[SHORT EXERCISE]
Quote the whole listing exactly. Leave the pictures out of your copy.

_ _ _

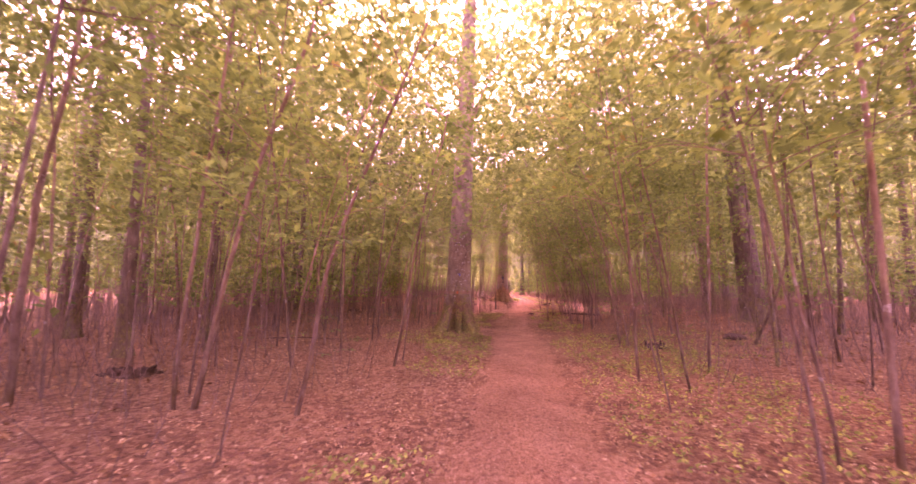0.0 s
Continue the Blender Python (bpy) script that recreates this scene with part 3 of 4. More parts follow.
sapling((-3.14, 10.26), 0.022, (0.28, -0.06, 1.20), (0.37, -0.16, 2.96))
sapling((4.47, 11.07), 0.034, (-0.50, -0.14, 1.77), (-0.92, -0.32, 4.22))
sapling((-4.64, 11.19), 0.030, (0.24, -0.11, 1.94), (0.48, -0.29, 5.06))
sapling((6.03, 11.39), 0.028, (0.01, -0.15, 2.37), (-0.08, -0.25, 3.95))
sapling((3.19, 11.43), 0.015, (-0.14, 0.04, 1.05), (-0.23, 0.07, 1.58), (-0.19, 0.08, 2.32))
sapling((4.05, 12.00), 0.013, (-0.10, 0.04, 1.07), (-0.15, 0.07, 2.02))
sapling((-7.68, 12.07), 0.052, (0.77, -0.32, 4.20), (1.62, -0.67, 8.88))
sapling((2.31, 12.56), 0.041, (-0.09, 0.06, 1.84), (-0.32, 0.11, 3.09))
sapling((5.88, 13.02), 0.050, (-0.69, -0.11, 2.41), (-1.93, -0.25, 4.67))
sapling((-2.41, 13.28), 0.035, (-0.12, 0.05, 1.57), (0.01, 0.08, 3.10))
sapling((4.83, 13.48), 0.015, (0.05, 0.01, 0.70), (0.11, 0.03, 1.53))
sapling((-5.69, 14.75), 0.054, (0.40, -0.06, 2.79), (1.52, -0.11, 6.24))
sapling((2.88, 14.98), 0.027, (-0.03, 0.00, 1.27), (-0.16, 0.01, 2.61))
sapling((-7.94, 15.35), 0.039, (0.19, -0.07, 2.56), (0.38, -0.13, 4.99))
sapling((-3.96, 15.43), 0.056, (0.13, 0.03, 1.78), (0.68, 0.03, 4.27))
sapling((-1.68, 15.44), 0.050, (0.08, 0.02, 1.37), (0.24, 0.04, 2.69), (0.53, 0.05, 3.66))
sapling((-4.21, 15.45), 0.043, (0.01, 0.06, 2.39), (0.48, 0.05, 4.33))
sapling((2.96, 15.45), 0.014, (0.11, 0.00, 1.29), (-0.09, 0.01, 2.30))
sapling((-3.07, 15.59), 0.039, (0.32, -0.11, 4.01), (0.75, -0.13, 5.59))
sapling((3.30, 16.28), 0.025, (-0.49, 0.01, 1.73), (-1.17, 0.03, 3.41))
sapling((-1.07, 16.65), 0.018, (0.35, -0.02, 1.33), (0.57, -0.03, 2.62))
sapling((-2.59, 17.40), 0.029, (0.18, -0.02, 1.92), (0.41, -0.03, 3.16))
sapling((5.61, 17.69), 0.033, (-0.38, 0.05, 1.95), (-0.95, 0.10, 3.53))
sapling((4.11, 18.90), 0.033, (-0.02, -0.02, 2.78), (-0.39, -0.03, 4.13))
sapling((-1.21, 19.24), 0.034, (0.03, 0.01, 2.44), (0.04, 0.02, 5.07))
sapling((-2.01, 20.05), 0.019, (-0.07, -0.02, 1.77), (-0.42, -0.06, 3.33))
sapling((6.05, 20.07), 0.027, (-0.33, -0.01, 2.04), (-0.67, -0.02, 3.99))
sapling((-1.60, 20.08), 0.037, (-0.06, -0.02, 1.86), (0.18, 0.00, 3.50))
sapling((4.51, 20.12), 0.041, (-0.01, 0.04, 2.04), (-0.02, 0.07, 3.95))
sapling((-0.52, 20.14), 0.026, (0.19, 0.01, 1.97), (0.40, 0.03, 3.44))
sapling((3.08, 21.38), 0.035, (-0.19, -0.03, 1.35), (-0.51, -0.08, 3.67))
sapling((-0.09, 22.52), 0.075, (0.0, -0.02, 1.62), (0.02, -0.04, 2.92))
sapling((4.51, 22.40), 0.027, (0.22, 0.02, 1.64), (0.39, 0.03, 2.76))
sapling((3.73, 22.74), 0.043, (-0.18, 0.02, 1.26), (-0.46, 0.05, 2.20))
sapling((3.46, 22.85), 0.020, (-0.06, 0.01, 1.12), (-0.07, 0.01, 1.96))
sapling((6.86, 23.28), 0.056, (-0.07, 0.06, 3.13), (-0.12, 0.12, 6.09))
sapling((3.45, 23.79), 0.026, (0.14, -0.01, 0.71), (-0.00, -0.04, 3.08))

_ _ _

[TASK OUTPUT]
0.0 s
Continue the Blender Python (bpy) script that recreates this scene with part 3 of 4. More parts follow.
sapling((-3.14, 10.26), 0.022, (0.28, -0.06, 1.20), (0.37, -0.16, 2.96))
sapling((4.47, 11.07), 0.034, (-0.50, -0.14, 1.77), (-0.92, -0.32, 4.22))
sapling((-4.64, 11.19), 0.030, (0.24, -0.11, 1.94), (0.48, -0.29, 5.06))
sapling((6.03, 11.39), 0.028, (0.01, -0.15, 2.37), (-0.08, -0.25, 3.95))
sapling((3.19, 11.43), 0.015, (-0.14, 0.04, 1.05), (-0.23, 0.07, 1.58), (-0.19, 0.08, 2.32))
sapling((4.05, 12.00), 0.013, (-0.10, 0.04, 1.07), (-0.15, 0.07, 2.02))
sapling((-7.68, 12.07), 0.052, (0.77, -0.32, 4.20), (1.62, -0.67, 8.88))
sapling((2.31, 12.56), 0.041, (-0.09, 0.06, 1.84), (-0.32, 0.11, 3.09))
sapling((5.88, 13.02), 0.050, (-0.69, -0.11, 2.41), (-1.93, -0.25, 4.67))
sapling((-2.41, 13.28), 0.035, (-0.12, 0.05, 1.57), (0.01, 0.08, 3.10))
sapling((4.83, 13.48), 0.015, (0.05, 0.01, 0.70), (0.11, 0.03, 1.53))
sapling((-5.69, 14.75), 0.054, (0.40, -0.06, 2.79), (1.52, -0.11, 6.24))
sapling((2.88, 14.98), 0.027, (-0.03, 0.00, 1.27), (-0.16, 0.01, 2.61))
sapling((-7.94, 15.35), 0.039, (0.19, -0.07, 2.56), (0.38, -0.13, 4.99))
sapling((-3.96, 15.43), 0.056, (0.13, 0.03, 1.78), (0.68, 0.03, 4.27))
sapling((-1.68, 15.44), 0.050, (0.08, 0.02, 1.37), (0.24, 0.04, 2.69), (0.53, 0.05, 3.66))
sapling((-4.21, 15.45), 0.043, (0.01, 0.06, 2.39), (0.48, 0.05, 4.33))
sapling((2.96, 15.45), 0.014, (0.11, 0.00, 1.29), (-0.09, 0.01, 2.30))
sapling((-3.07, 15.59), 0.039, (0.32, -0.11, 4.01), (0.75, -0.13, 5.59))
sapling((3.30, 16.28), 0.025, (-0.49, 0.01, 1.73), (-1.17, 0.03, 3.41))
sapling((-1.07, 16.65), 0.018, (0.35, -0.02, 1.33), (0.57, -0.03, 2.62))
sapling((-2.59, 17.40), 0.029, (0.18, -0.02, 1.92), (0.41, -0.03, 3.16))
sapling((5.61, 17.69), 0.033, (-0.38, 0.05, 1.95), (-0.95, 0.10, 3.53))
sapling((4.11, 18.90), 0.033, (-0.02, -0.02, 2.78), (-0.39, -0.03, 4.13))
sapling((-1.21, 19.24), 0.034, (0.03, 0.01, 2.44), (0.04, 0.02, 5.07))
sapling((-2.01, 20.05), 0.019, (-0.07, -0.02, 1.77), (-0.42, -0.06, 3.33))
sapling((6.05, 20.07), 0.027, (-0.33, -0.01, 2.04), (-0.67, -0.02, 3.99))
sapling((-1.60, 20.08), 0.037, (-0.06, -0.02, 1.86), (0.18, 0.00, 3.50))
sapling((4.51, 20.12), 0.041, (-0.01, 0.04, 2.04), (-0.02, 0.07, 3.95))
sapling((-0.52, 20.14), 0.026, (0.19, 0.01, 1.97), (0.40, 0.03, 3.44))
sapling((3.08, 21.38), 0.035, (-0.19, -0.03, 1.35), (-0.51, -0.08, 3.67))
sapling((-0.09, 22.52), 0.075, (0.0, -0.02, 1.62), (0.02, -0.04, 2.92))
sapling((4.51, 22.40), 0.027, (0.22, 0.02, 1.64), (0.39, 0.03, 2.76))
sapling((3.73, 22.74), 0.043, (-0.18, 0.02, 1.26), (-0.46, 0.05, 2.20))
sapling((3.46, 22.85), 0.020, (-0.06, 0.01, 1.12), (-0.07, 0.01, 1.96))
sapling((6.86, 23.28), 0.056, (-0.07, 0.06, 3.13), (-0.12, 0.12, 6.09))
sapling((3.45, 23.79), 0.026, (0.14, -0.01, 0.71), (-0.00, -0.04, 3.08))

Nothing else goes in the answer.